● THE EXERCISE:
Exactly and only the lines from the one containing "ob = bpy.data.objects.new(name, data)" through the one containing "shutter > 0, shutter" are to be repeated, both ends included.

— Begin —

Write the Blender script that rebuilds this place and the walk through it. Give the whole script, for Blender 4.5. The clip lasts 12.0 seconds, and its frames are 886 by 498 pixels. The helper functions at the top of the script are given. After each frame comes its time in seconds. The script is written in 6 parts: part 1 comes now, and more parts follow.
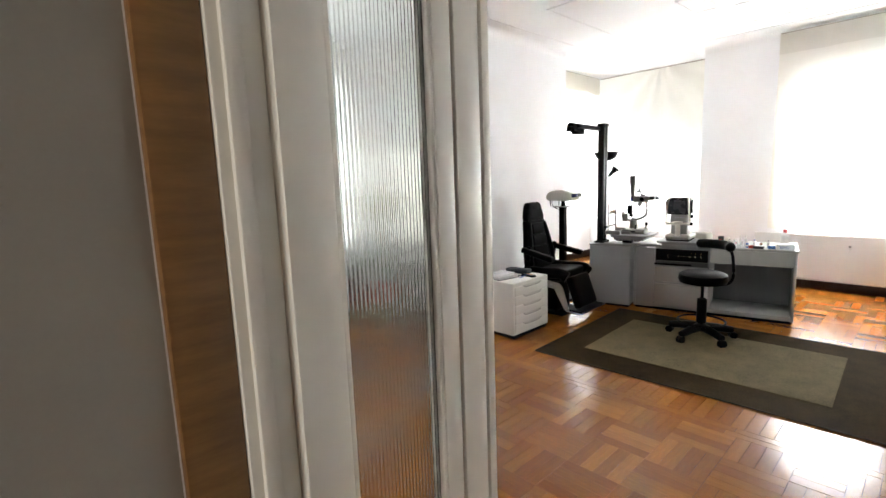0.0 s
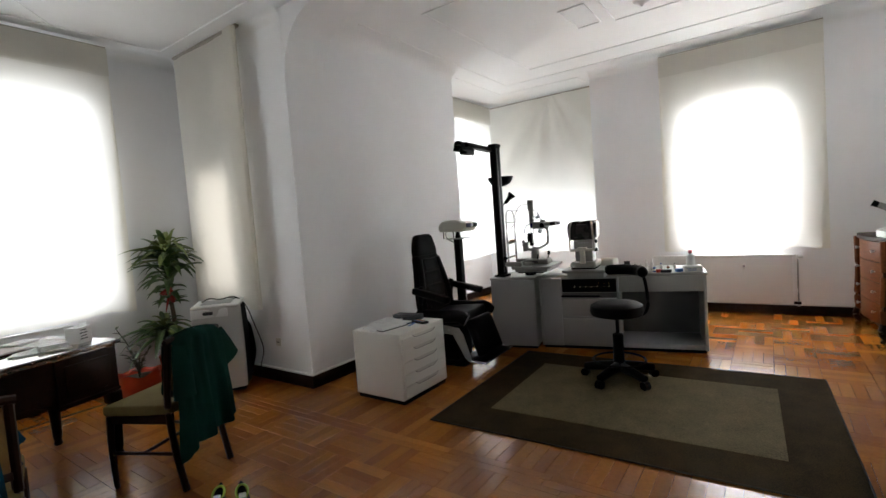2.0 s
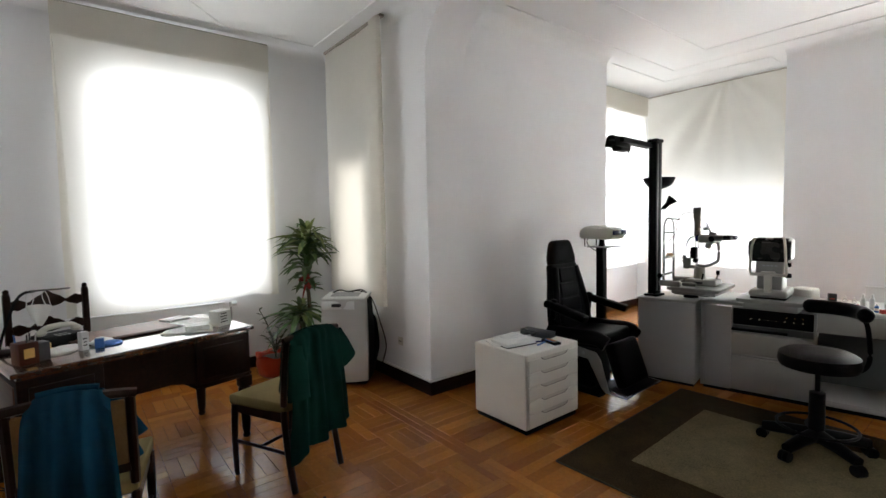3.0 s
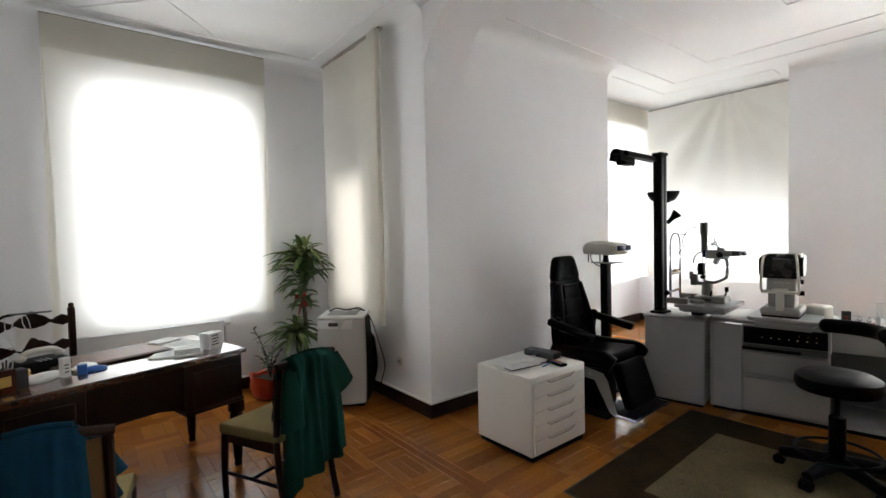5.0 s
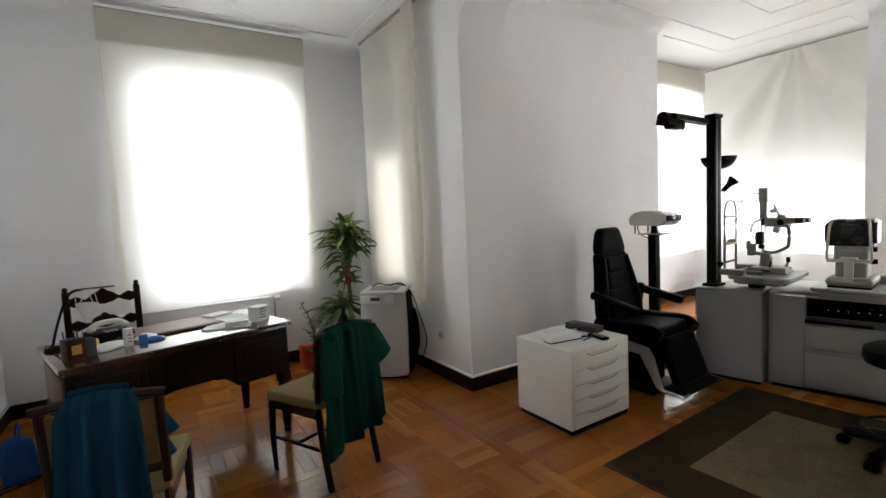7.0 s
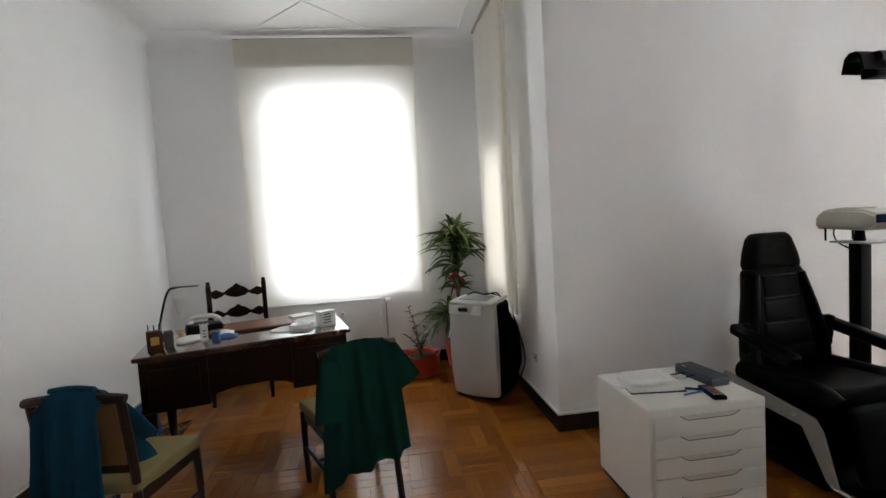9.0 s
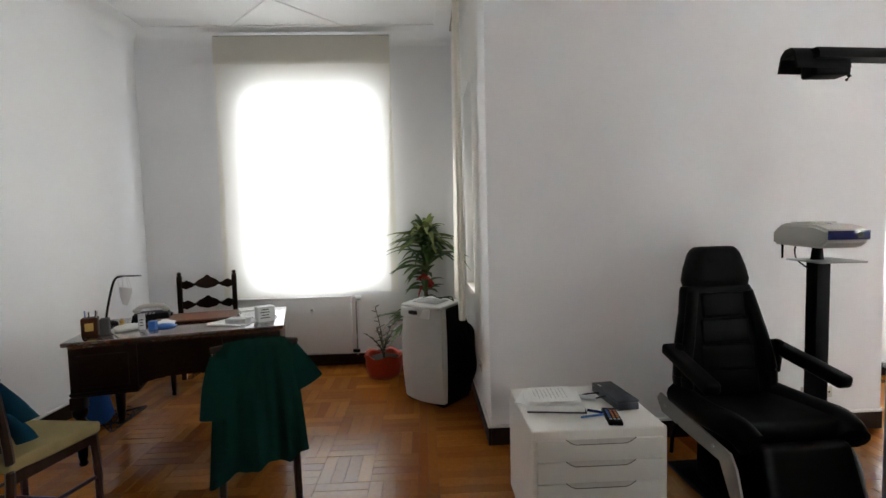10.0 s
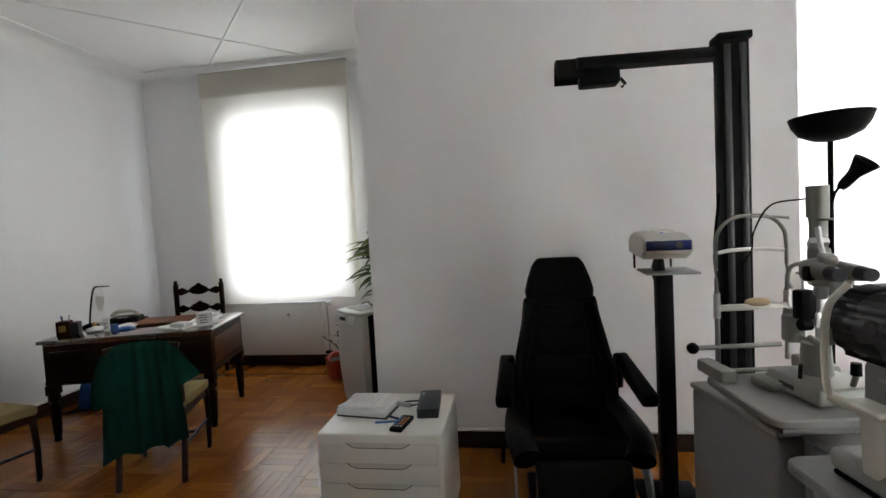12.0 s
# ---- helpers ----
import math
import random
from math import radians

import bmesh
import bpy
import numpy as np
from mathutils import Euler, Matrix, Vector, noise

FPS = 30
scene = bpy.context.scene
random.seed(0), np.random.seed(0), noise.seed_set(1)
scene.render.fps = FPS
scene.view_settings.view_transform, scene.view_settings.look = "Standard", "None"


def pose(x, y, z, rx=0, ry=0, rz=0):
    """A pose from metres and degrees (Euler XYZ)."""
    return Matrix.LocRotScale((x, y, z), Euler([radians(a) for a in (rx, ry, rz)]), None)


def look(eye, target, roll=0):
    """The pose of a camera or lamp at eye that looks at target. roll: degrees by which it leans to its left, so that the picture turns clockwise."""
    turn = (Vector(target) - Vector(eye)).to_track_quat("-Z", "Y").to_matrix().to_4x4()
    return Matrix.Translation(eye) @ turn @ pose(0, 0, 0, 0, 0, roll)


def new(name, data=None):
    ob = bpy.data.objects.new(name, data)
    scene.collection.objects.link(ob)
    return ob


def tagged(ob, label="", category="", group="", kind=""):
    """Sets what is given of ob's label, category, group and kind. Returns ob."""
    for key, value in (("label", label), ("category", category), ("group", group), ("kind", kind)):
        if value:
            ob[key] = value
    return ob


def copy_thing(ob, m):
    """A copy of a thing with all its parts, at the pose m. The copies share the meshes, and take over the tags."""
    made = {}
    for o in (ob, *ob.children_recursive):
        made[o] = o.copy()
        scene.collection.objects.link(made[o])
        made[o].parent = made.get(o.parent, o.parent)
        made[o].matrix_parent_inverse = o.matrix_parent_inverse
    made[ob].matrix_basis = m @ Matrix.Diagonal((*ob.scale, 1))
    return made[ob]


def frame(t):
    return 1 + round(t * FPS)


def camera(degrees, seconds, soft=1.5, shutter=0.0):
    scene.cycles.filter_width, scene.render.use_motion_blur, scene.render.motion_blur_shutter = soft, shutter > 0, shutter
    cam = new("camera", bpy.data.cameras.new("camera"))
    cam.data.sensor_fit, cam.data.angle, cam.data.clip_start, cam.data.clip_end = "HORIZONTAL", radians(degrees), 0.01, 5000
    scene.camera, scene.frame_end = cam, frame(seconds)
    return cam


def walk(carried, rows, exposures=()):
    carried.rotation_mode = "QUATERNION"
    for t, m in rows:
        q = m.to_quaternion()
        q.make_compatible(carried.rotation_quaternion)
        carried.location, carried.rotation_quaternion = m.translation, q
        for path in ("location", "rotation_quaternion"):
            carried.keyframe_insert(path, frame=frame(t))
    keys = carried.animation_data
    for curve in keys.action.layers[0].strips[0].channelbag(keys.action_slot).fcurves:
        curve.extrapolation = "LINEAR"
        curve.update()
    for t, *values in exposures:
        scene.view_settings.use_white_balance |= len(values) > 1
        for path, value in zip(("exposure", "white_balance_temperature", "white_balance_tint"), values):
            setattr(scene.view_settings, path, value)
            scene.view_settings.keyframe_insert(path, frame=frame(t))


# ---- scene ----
cam = camera(87.3, 12.0)
PATH = [
    (0, (0.768, -0.45, 1.56), (-0.675, 0.905, 1.273), -2.1),
    (0.3, (0.699, -0.353, 1.515), (-0.522, 1.211, 1.266), -2.6),
    (0.5, (0.638, -0.286, 1.501), (-0.47, 1.352, 1.204), -2.9),
    (1, (0.529, -0.046, 1.504), (-0.572, 1.606, 1.264), -1.5),
    (1.5, (0.484, 0.158, 1.464), (-0.601, 1.814, 1.181), -2.0),
    (2, (0.366, 0.396, 1.401), (-0.788, 2.025, 1.28), -4.3),
    (2.5, (0.186, 0.524, 1.431), (-1.141, 1.998, 1.175), -2.8),
    (3, (0.097, 0.696, 1.478), (-1.466, 1.937, 1.355), -1.1),
    (3.5, (0.005, 0.751, 1.513), (-1.571, 1.976, 1.398), -0.8),
    (5.5, (-0.01, 0.756, 1.511), (-1.567, 2.009, 1.449), -1.5),
    (6, (-0.008, 0.764, 1.504), (-1.612, 1.953, 1.398), -1.6),
    (6.5, (-0.001, 0.774, 1.502), (-1.636, 1.921, 1.388), -1.7),
    (7, (0.028, 0.835, 1.468), (-1.652, 1.91, 1.314), -2.7),
    (7.5, (-0.041, 0.975, 1.483), (-1.863, 1.793, 1.383), -2.0),
    (7.7, (-0.048, 1.090, 1.495), (-1.945, 1.718, 1.408), -1.4),
    (9.3, (-0.066, 2.085, 1.468), (-2.056, 2.250, 1.330), -2.4),
    (9.5, (-0.066, 2.219, 1.479), (-2.059, 2.314, 1.34), -1.5),
    (10, (-0.085, 2.595, 1.45), (-2.079, 2.678, 1.331), -1.4),
    (10.5, (-0.01, 2.928, 1.461), (-2.007, 2.952, 1.363), -1.2),
    (11, (-0.009, 3.346, 1.474), (-2.002, 3.465, 1.347), -3.1),
    (11.5, (-0.042, 3.663, 1.495), (-2.04, 3.676, 1.403), -1.7),
    (12, (0.006, 3.967, 1.487), (-1.968, 3.661, 1.382), -3.1),
]
EXPOSURES = [(0.0, 1.66), (0.4, 1.10), (0.8, 0.70), (1.2, 0.42), (1.6, 0.32), (2.0, 0.42), (3.0, 0.70), (7.0, 0.73), (9.5, 0.63), (10.0, 0.66), (11.5, 0.48), (12.0, 0.40)]
walk(cam, [(t, look(eye, target, roll)) for t, eye, target, roll in PATH], EXPOSURES)

# ---- world, sun, the daylight at the windows and a hall fill ----
world = bpy.data.worlds.new("world")
scene.world = world
world.use_nodes = True
wn = world.node_tree.nodes
sky = wn.new("ShaderNodeTexSky")
sky.sky_type, sky.sun_disc = "NISHITA", False
sky.sun_elevation, sky.sun_rotation = radians(48), radians(200)
world.node_tree.links.new(sky.outputs[0], wn["Background"].inputs[0])
wn["Background"].inputs[1].default_value = 0.10
sun = new("sun", bpy.data.lights.new("sun", "SUN"))
sun.data.energy, sun.data.angle, sun.data.color = 1.2, radians(10), (1.0, 0.96, 0.9)
sun.matrix_world = look((0, 0, 20), (6, 14, 0))


def window_light(name, centre, normal, width, height, watts, colour=(0.885, 0.935, 1.0)):
    """Skylight entering one window opening; also used for the added hall fill."""
    lamp = new(name, bpy.data.lights.new(name, "AREA"))
    lamp.data.shape, lamp.data.size, lamp.data.size_y = "RECTANGLE", width, height
    lamp.data.energy, lamp.data.color = watts, colour
    c = Vector(centre)
    lamp.matrix_world = look(c, c + Vector(normal))
    return lamp


H = 3.31          # ceiling
XA = -4.85        # inner face of the desk-side window wall
YP = 3.0          # arch plane, face towards the front room
XP = -3.0         # face of the long white wall beside the examination chair
YF = -0.18        # door wall, inner face
YB = 7.10         # far window wall
XR1 = 1.13        # wall beside the door
XR2 = 1.95        # wall behind the dresser
YE = 5.62         # end of the long white wall
BX, BY = -3.95, 8.05   # outer walls of the corner bay

window_light("daylight_desk_window", (XA - 0.03, 1.52, 1.74), (1, 0, 0), 1.20, 1.98, 33)
window_light("daylight_far_window", (0.01, YB + 0.03, 1.62), (0, -1, 0), 0.84, 1.60, 118)
window_light("daylight_side_window", (-4.16, YP + 0.03, 1.45), (0, -1, 0), 0.55, 1.20, 2.1, (1.0, 0.95, 0.87))
window_light("daylight_bay_window", (BX - 0.30, 6.72, 1.75), (1, 0, 0), 1.5, 1.9, 50)
# Added fill lamp at an unseen opening, to brighten hall and door.
window_light("hall_fill_lamp", (0.4, -3.70, 1.75), (0, 1, 0), 1.2, 1.6, 20, (1.0, 0.95, 0.87))
window_light("daylight_bay_low_window", (-2.62, BY + 0.30, 1.08), (0, -1, 0), 1.5, 0.62, 18)

# ---- materials ----
def material(name):
    m = bpy.data.materials.new(name)
    m.use_nodes = True
    nt = m.node_tree
    return m, nt, nt.nodes["Principled BSDF"]


def link(nt, a, b):
    nt.links.new(a, b)


def noise_tex(nt, scale, detail=4, rough=0.6, coords="Object", stretch=None):
    tc = nt.nodes.new("ShaderNodeTexCoord")
    n = nt.nodes.new("ShaderNodeTexNoise")
    n.inputs["Scale"].default_value = scale
    n.inputs["Detail"].default_value = detail
    n.inputs["Roughness"].default_value = rough
    out = tc.outputs[coords]
    if stretch:
        mp = nt.nodes.new("ShaderNodeMapping")
        mp.inputs["Scale"].default_value = stretch
        link(nt, out, mp.inputs["Vector"])
        out = mp.outputs[0]
    link(nt, out, n.inputs["Vector"])
    return n.outputs["Fac"]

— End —

● CORRECT OUTPUT:
    ob = bpy.data.objects.new(name, data)
    scene.collection.objects.link(ob)
    return ob


def tagged(ob, label="", category="", group="", kind=""):
    """Sets what is given of ob's label, category, group and kind. Returns ob."""
    for key, value in (("label", label), ("category", category), ("group", group), ("kind", kind)):
        if value:
            ob[key] = value
    return ob


def copy_thing(ob, m):
    """A copy of a thing with all its parts, at the pose m. The copies share the meshes, and take over the tags."""
    made = {}
    for o in (ob, *ob.children_recursive):
        made[o] = o.copy()
        scene.collection.objects.link(made[o])
        made[o].parent = made.get(o.parent, o.parent)
        made[o].matrix_parent_inverse = o.matrix_parent_inverse
    made[ob].matrix_basis = m @ Matrix.Diagonal((*ob.scale, 1))
    return made[ob]


def frame(t):
    return 1 + round(t * FPS)


def camera(degrees, seconds, soft=1.5, shutter=0.0):
    scene.cycles.filter_width, scene.render.use_motion_blur, scene.render.motion_blur_shutter = soft, shutter > 0, shutter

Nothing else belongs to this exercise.